Une plongée dans l’inconscient collectif américain
Comment en est-on arrivé là ? Des spécialistes avancent certaines hypothèses. Dans l’éducation américaine, les enfants doivent s’occuper en rentrant de l’école. Ils font le tour du pâté de maison en vélo, vont voir leurs amis. Mais depuis les années 80, les choses ont changé ; le taux de criminalité a augmenté, les disparitions avec à la clé des photos d’enfants portés disparus sur les boîtes de lait, les reportages télévisés ont contribué à faire des parents baby-boomer une génération plus protectrice.
L’école a suivi le mouvement, en retirant les jeux extérieurs non sécurisés, ou encore le beurre de cacahuète (pour des raisons allergènes). Le massacre de Columbine en 1999 a fini par achever le tableau : la « tolérance zéro » a été installée, les règlements intérieurs des écoles ont banni les comportements jugés « mauvais » ou « malsains ». Pour les élèves, le message reçu était alors « la vie est dangereuse, mais les adultes feront tout ce qu’ils peuvent pour vous protéger ».
Ces natifs de l’ère Facebook sont différents des générations précédentes dans leur façon de partager un jugement moral ou dans leurs moyens de s’entraider au sein de conflits.
– Jonathan Haidt, psychologue et professeur d’éthique à la NYU-STERN School of Business
Un second aspect, relevé par les psychologues américains, se nomme la « polarisation affective des partisans ». Quand deux groupes se voient en ennemis (comme les Républicains et les Démocrates), il y a forcément certains éléments allant aux extrêmes dans chaque groupe. Au final, il devient de plus en plus difficile d’engendrer un compromis acceptable pour les deux groupes, en raison des extrêmes. Les liens moraux reliant les individus d’un groupe influent sur la capacité de porter un jugement extérieur.

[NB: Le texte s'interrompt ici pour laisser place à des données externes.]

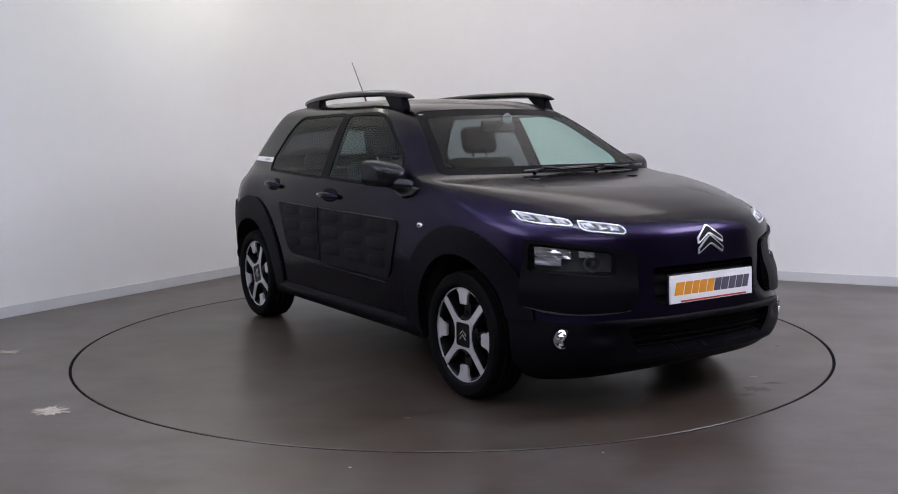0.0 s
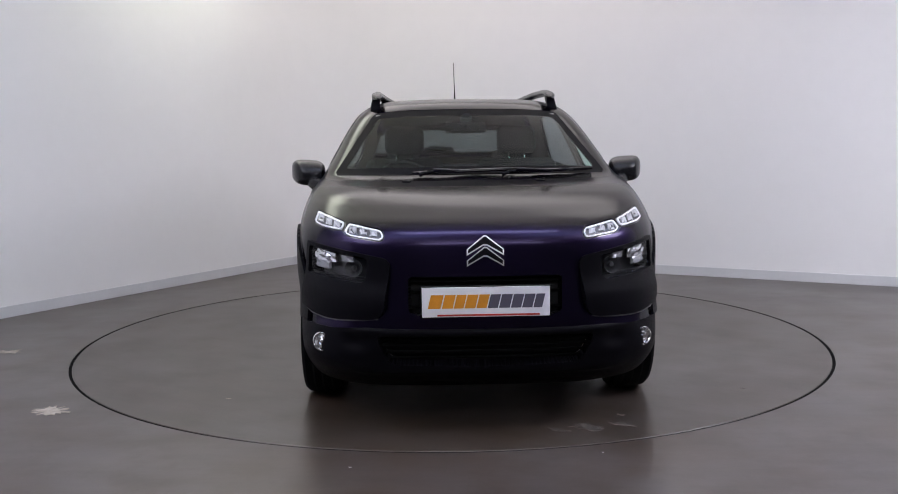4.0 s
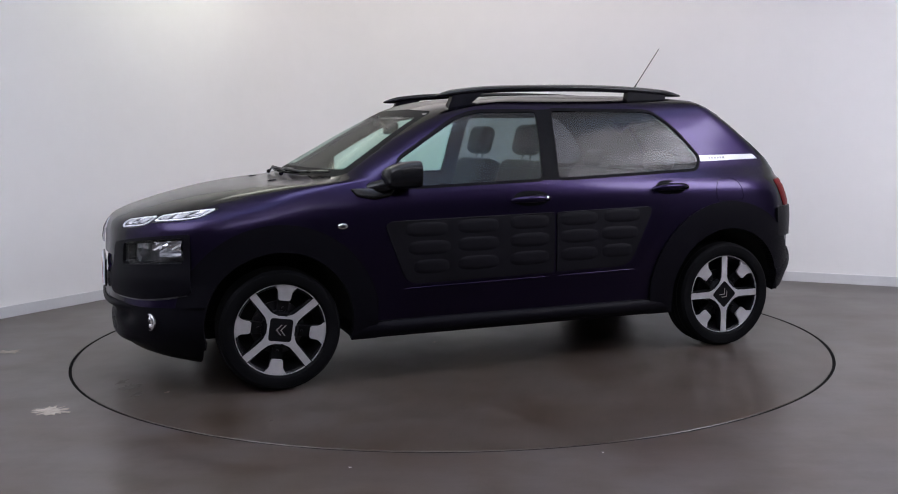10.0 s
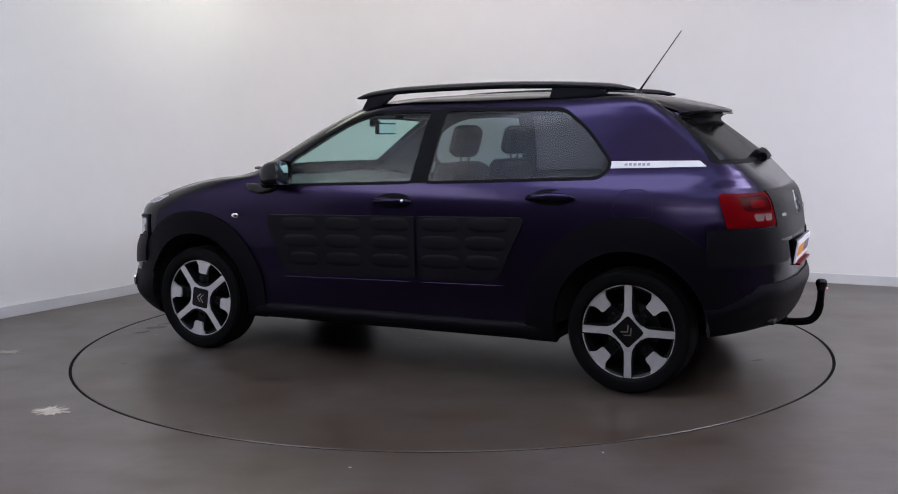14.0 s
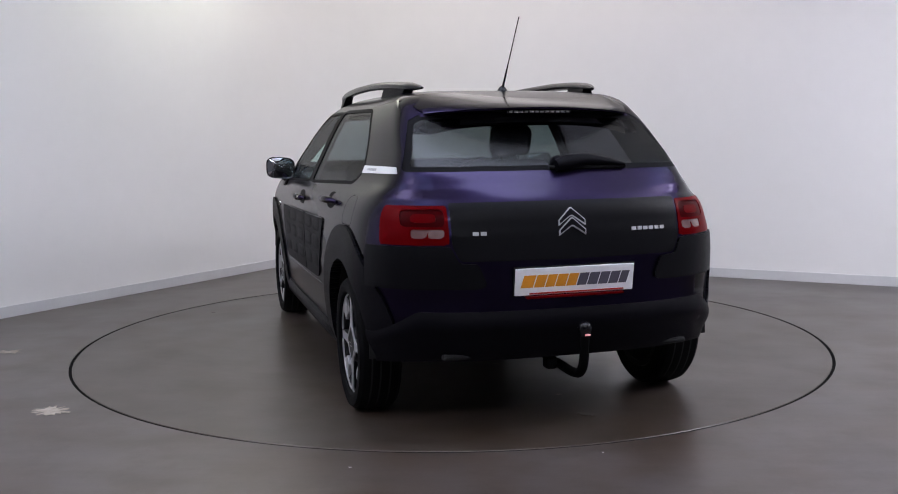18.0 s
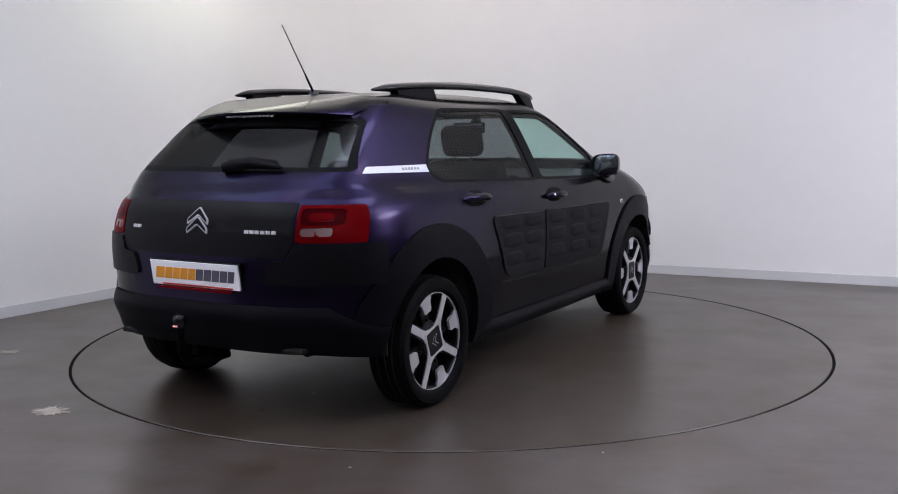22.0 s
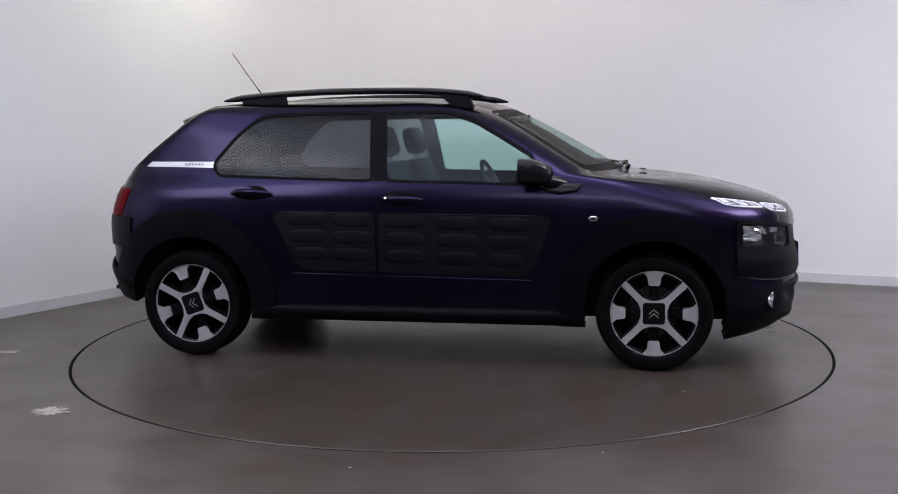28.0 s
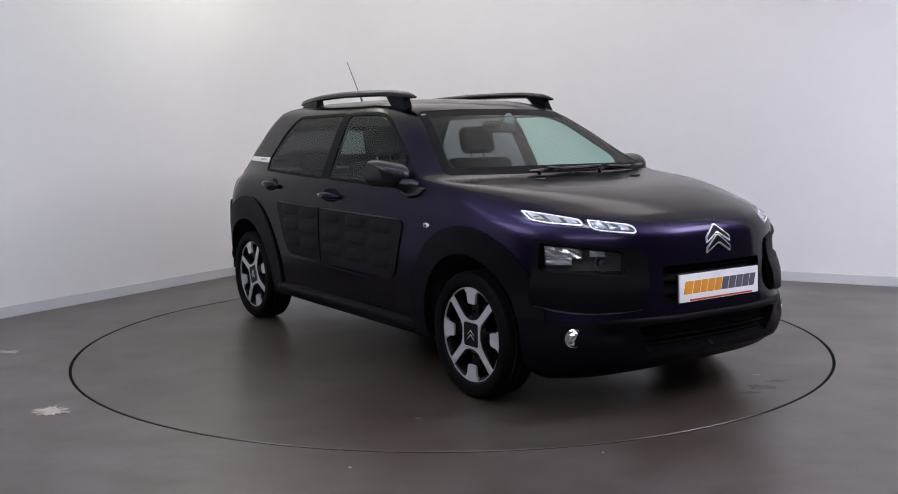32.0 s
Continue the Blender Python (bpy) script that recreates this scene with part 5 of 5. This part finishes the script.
bm_ob("parcel_shelf", bm, DASH, car, "black parcel shelf")
for y in (0.34, -0.34):
    bm = bmesh.new()
    add_box(bm, 0.30, 0.44, y - 0.17, y + 0.17, 1.352, 1.364, 0.006, None)
    bm_ob("sun_visor", bm, LINING, car)

# ================= marks on the turntable =================
MARKS = ((1.485, -1.345, 0.105, 0.060, SMEAR), (1.600, -1.230, 0.070, 0.035, SMEAR), (1.395, -1.440, 0.060, 0.030, SMEAR), (1.540, -1.100, 0.024, 0.014, SCUFF), (-0.876, 1.191, 0.026, 0.015, SCUFF), (0.198, -0.063, 0.030, 0.012, SCUFF), (-0.450, 0.657, 0.026, 0.014, SCUFF), (-1.064, 1.499, 0.060, 0.022, SMEAR), (-0.2, -1.75, 0.018, 0.011, SCUFF), (1.9, -0.4, 0.020, 0.010, SMEAR))
for k, (x, y, sx_, sy_, mt) in enumerate(MARKS):
    splat("scuff", x, y, sx_, sy_, 60 + k, mt, 22, 0.0012, turntable)
# ================= movement =================
TURN = [(0.0, -57.14), (0.5, -57.2), (1.0, -58.2), (1.5, -60.7), (2.0, -64.93), (2.5, -70.5), (3.0, -76.45), (3.5, -82.4)]


def motions():
    rows_car, rows_disc = [], []
    fitted = {5.5: -106.2, 6.0: -112.45, 7.0: -124.25, 8.0: -136.0, 9.0: -147.85, 10.0: -159.65, 11.0: -171.2, 12.0: -182.75, 13.0: -194.4, 14.0: -206.15, 17.0: -241.55, 18.0: -253.4, 19.0: -265.3, 20.0: -277.15, 21.0: -289.0, 22.0: -300.75, 23.0: -312.45, 24.0: -324.2, 25.0: -336.15, 28.0: -371.15, 29.0: -382.75, 30.0: -394.4, 31.0: -405.95, 31.5: -411.37, 32.0: -415.62}
    keys = sorted({**fitted, **dict(TURN)}.items())
    for t, a in keys:
        rows_car.append((t, pose(0, 0, 0.0, 0, 0, a) @ pose(-0.074, 0.082, 0)))
        rows_disc.append((t, pose(0, 0, 0, 0, 0, a + 57.14)))
    walk(car, rows_car)
    walk(turntable, rows_disc)


motions()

Cet aspect est particulièrement évident avec le développement des réseaux sociaux. Facebook est une véritable terre de croisade ; les ados de 13 ans qui surfaient sur le réseau social en 2006 sont maintenant étudiants. D’après Jonathan Haidt, psychologue et professeur d’éthique à la NYU-STERN School of Business, « ces natifs de l’ère Facebook sont différents des générations précédentes dans leur façon de partager un jugement moral ou dans leurs moyens de s’entraider au sein de conflits ».
D’après le psychologue, la balance des pouvoirs entre les étudiants et l’université a penché du côté des étudiants, quand il est montré que ces derniers peuvent se mobiliser et ruiner la réputation d’un professeur très facilement. Un phénomène à prendre avec des pincettes, mais qui a néanmoins largement montré son efficacité, si l’on considère que de nombreuses administrations se rangent du côté des étudiants.
Les réponses des psychologues
Les professeurs se trouvent ainsi dans la double position de protecteurs et de persécuteurs. Un paradoxe difficile à contourner et qui peine à trouver une solution. Accorder du crédit aux microagressions, c’est au final supposer une extraordinaire fragilité de l’équilibre psychique des lycéens. Peut-on, doit-on transformer les campus en « espaces protégés » dans lesquels tous les mots mettant mal à l’aise seraient bannis ?
D’après les psychologues, les plus à plaindre sont sûrement les élèves eux-mêmes. « Si nous encourageons nos élèves à développer cette hypersensibilité avant qu’ils ne quittent le cocon et s’exposent au monde, qu’adviendra-t-il d’eux plus tard ? », s’interroge le psychologue. Beaucoup d’enseignants craignent en effet d’enfermer les élèves dans des schémas qui correspondraient plus tard à ceux des dépressifs ou des personnes anxieuses ; en effet, le monde du travail nous confronte souvent à des avis divergents et des prises de positions ardues.
Plusieurs solutions existent, mais il semble difficile de continuer à accepter ou prendre comme base la peur des microagressions ou la peur de tout ce qui pourrait heurter. Apprendre à reconnaître et accepter ses émotions est une étape très importante dans la mise à distance. Pendant longtemps, les philosophes se sont méfiés de leurs émotions, ou des peurs humaines. Dans la philosophie orientale comme occidentale, on recommandait l’abandon des attachements humains, les stoïciens par exemple avaient développés des pratiques qui permettaient de prendre de la distance avec les émotions humaines et de purifier l’esprit.
D’après Johnathan Haidt, les techniques et thérapies existant aujourd’hui reposent sur les mêmes mécanismes. Elles sont nécessaires pour apaiser le dialogue entre les lycéens et leur professeurs. Le psychologue cite ainsi Thomas Jefferson, fondateur de l’université de Virginie : « Cette institution sera basée sur la liberté incompressible de l’esprit humain. Ici, nous n’aurons pas peur de suivre la vérité où qu’elle puisse nous mener, et nous ne tolèrerons aucune erreur aussi longtemps que notre raison sera en mesure de la distinguer ».